> Source data:
========================

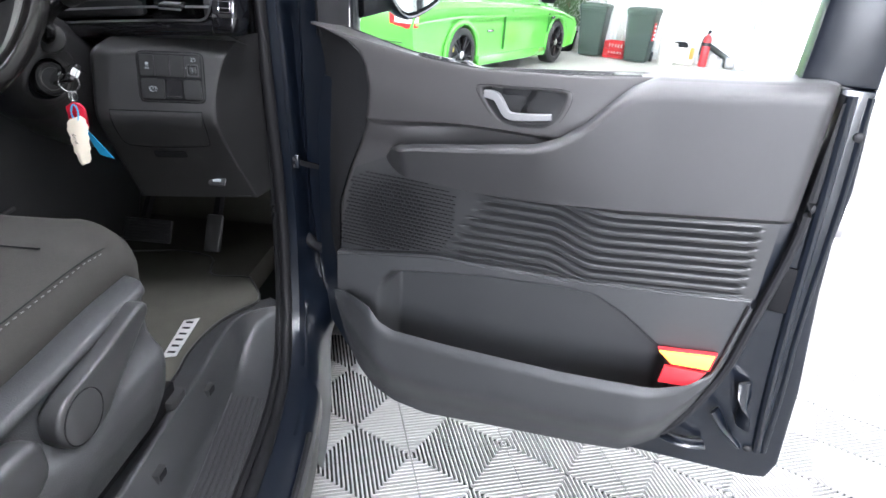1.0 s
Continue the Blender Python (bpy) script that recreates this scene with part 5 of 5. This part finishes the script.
pedals = thing("brake_pedal", "black rubber brake pedal on a steel arm", "pedal")
PM = pose(-0.206, 0.24, 0.626, 60, 0, 0)
part("pad", box(-0.062, 0.062, -0.03, 0.03, -0.006, 0.006, 0.005, PM), RUBBER, pedals, "ribbed rubber pad")
for i in range(7):
    part("pad_rib", box(-0.056, 0.056, -0.025 + 0.0075 * i, -0.0215 + 0.0075 * i, 0.005, 0.009, 0.001, PM, seg=1), RUBBER, pedals)
part("arm", sweep([(-0.215, 0.25, 0.655), (-0.22, 0.32, 0.72), (-0.23, 0.40, 0.88)], [(-0.006, -0.012), (0.006, -0.012), (0.006, 0.012), (-0.006, 0.012)]), BLACK, pedals)
accel = thing("accelerator_pedal", "black plastic accelerator pedal", "pedal")
AM = pose(-0.068, 0.31, 0.60, 62, 0, 0)
part("pad", box(-0.022, 0.022, -0.05, 0.05, -0.008, 0.008, 0.006, AM), PLASTIC_SMOOTH, accel)
part("arm", sweep([(-0.068, 0.33, 0.62), (-0.06, 0.39, 0.74), (-0.05, 0.42, 0.85)], [(-0.008, -0.01), (0.008, -0.01), (0.008, 0.01), (-0.008, 0.01)]), BLACK, accel)

rest = thing("foot_rest", "black ribbed plastic foot rest beside the console", "foot rest")
FR = Matrix.Translation((-0.366, 0.157, 0.606)) @ Matrix.Rotation(radians(12), 4, "Z") @ Matrix.Rotation(radians(45), 4, "X")
part("pad", box(-0.036, 0.036, -0.048, 0.048, -0.05, 0.0, 0.005, FR), PLASTIC, rest)
part("edge", box(0.031, 0.037, -0.049, 0.049, -0.004, 0.003, 0.001, FR), PLASTIC_GREY, rest, "grey edge of the pad")
for i in range(6):
    part("pad_rib", box(-0.028, 0.028, -0.040 + 0.014 * i, -0.034 + 0.014 * i, -0.001, 0.0025, 0.001, FR, seg=1), RUBBER, rest)
part("bracket", box(-0.40, -0.34, 0.16, 0.30, 0.498, 0.58, 0.01), BLACK, rest)

# centre stack and console beside the column
stack = thing("centre_console", "black centre console with drive buttons", "console")
cs = smooth_curve([(0.05, 1.13), (0.0, 1.05), (-0.03, 0.93), (-0.035, 0.85), (-0.03, 0.78), (0.02, 0.70), (0.08, 0.62), (0.16, 0.56), (0.55, 0.52), (0.55, 1.13)], 54, True)
part("body", prism(cs, -0.86, -0.415, lambda a, b, d: Vector((d, a, b)), 0.02, seg=3), PLASTIC, stack)
part("button_face", prism([(-0.045, 0.90), (-0.045, 0.81), (-0.034, 0.755), (0.0, 0.755), (0.0, 0.90)], -0.84, -0.425, lambda a, b, d: Vector((d, a, b)), 0.006), PIANO, stack, "gloss black button face")
part("pocket_rim", tube(smooth_curve([(-0.86, 0.0, 0.745), (-0.64, -0.040, 0.748), (-0.48, -0.045, 0.742), (-0.420, -0.020, 0.725), (-0.412, 0.08, 0.73)], 24), 0.006, 6), PLASTIC_GREY, stack, "grey rim of the open pocket")
part("status_light", box(-0.447, -0.441, -0.0475, -0.044, 0.823, 0.830), glow("lit_blue_led", (0.05, 0.25, 1.0), 0.6), stack, "", False)

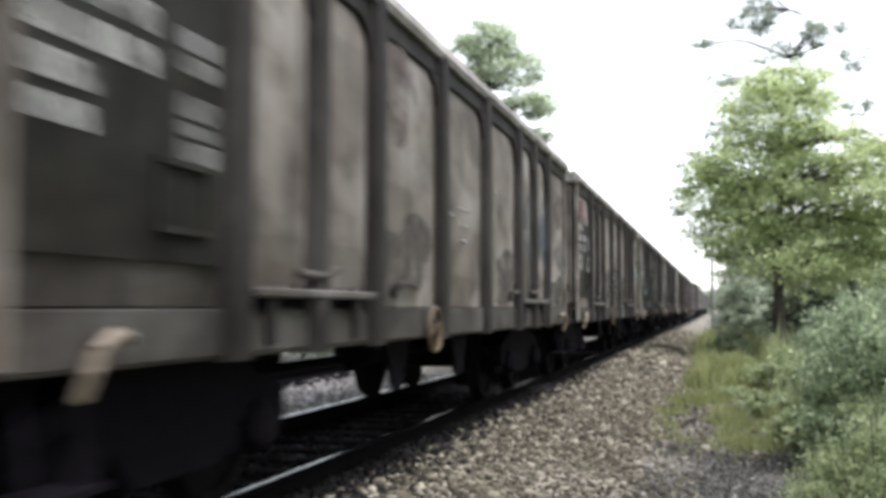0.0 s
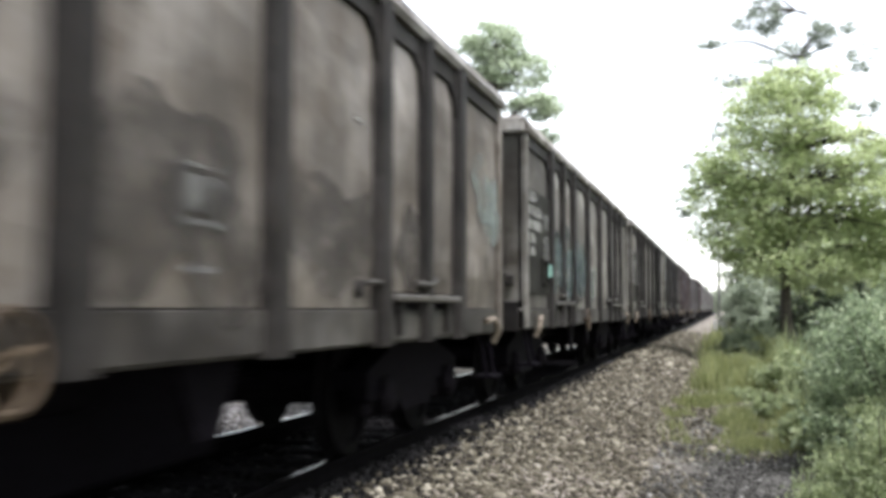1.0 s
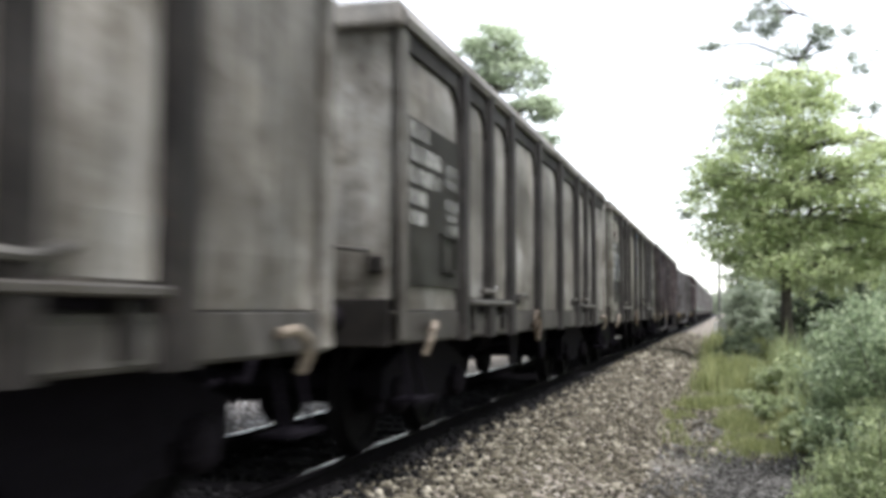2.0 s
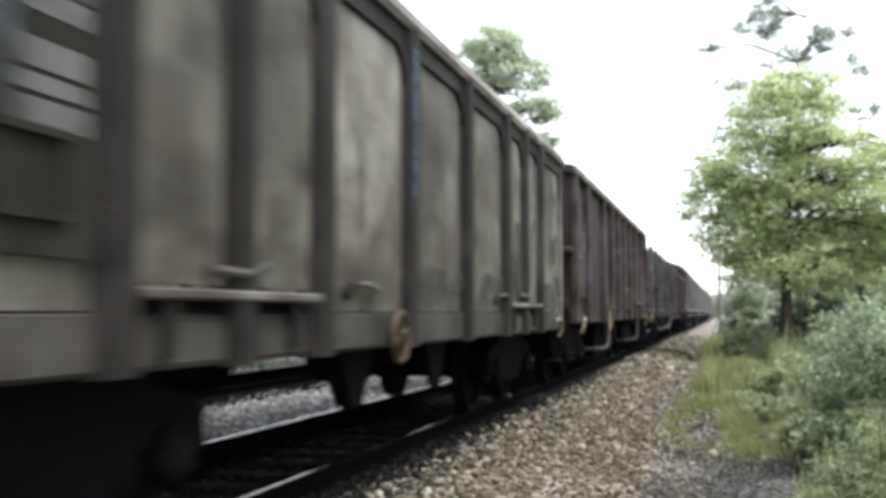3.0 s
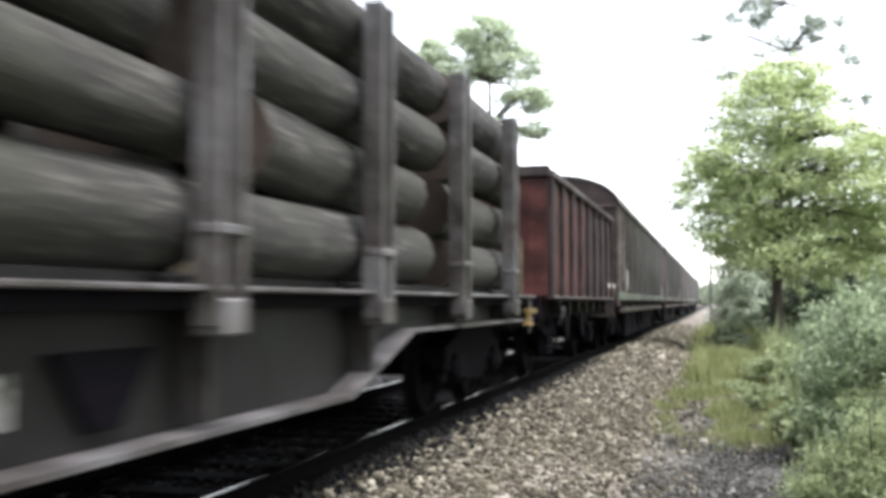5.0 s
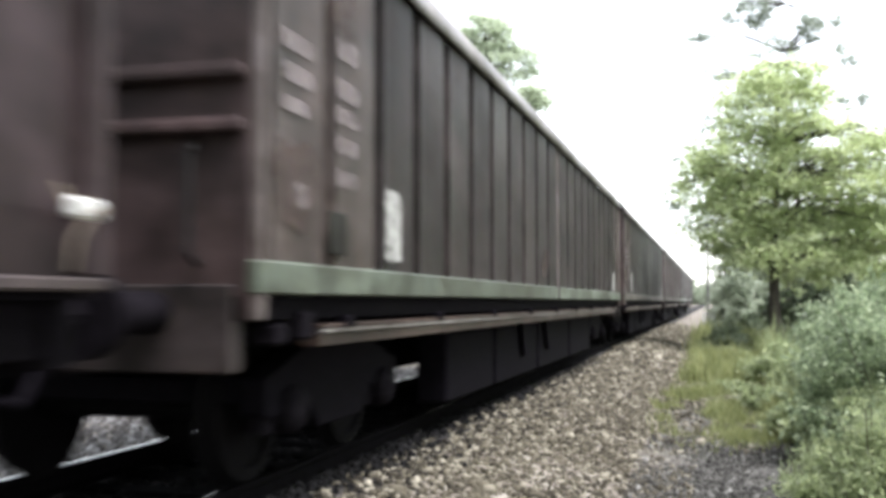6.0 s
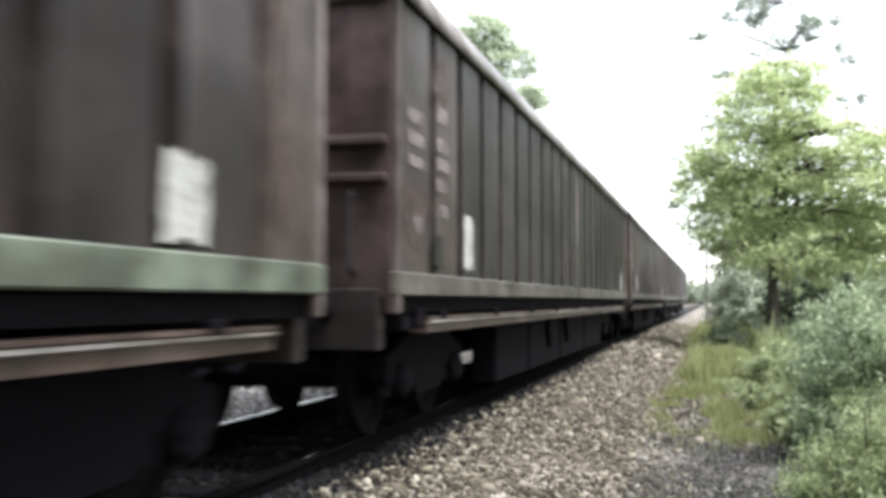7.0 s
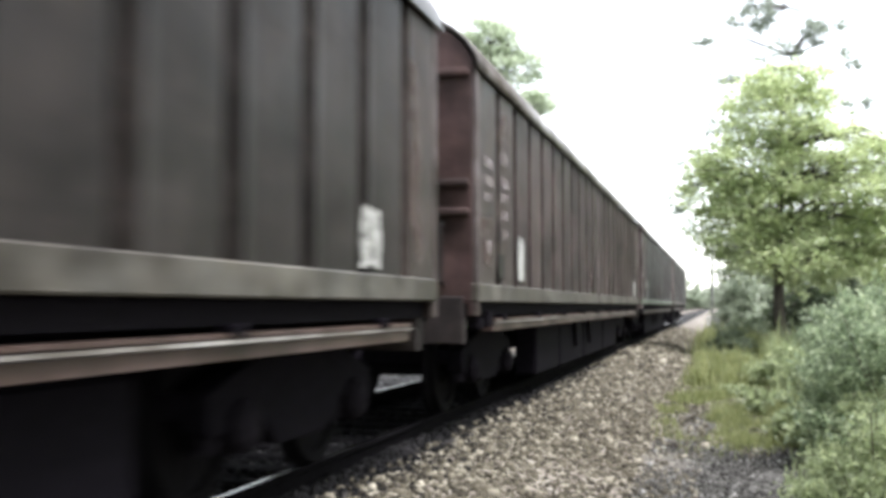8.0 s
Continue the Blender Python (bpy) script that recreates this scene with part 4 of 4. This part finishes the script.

========================

> What you will do:
Go through the data and gather every line that holds "This".

> Worked solution:
Continue the Blender Python (bpy) script that recreates this scene with part 5 of 5. This part finishes the script.
Continue the Blender Python (bpy) script that recreates this scene with part 4 of 4. This part finishes the script.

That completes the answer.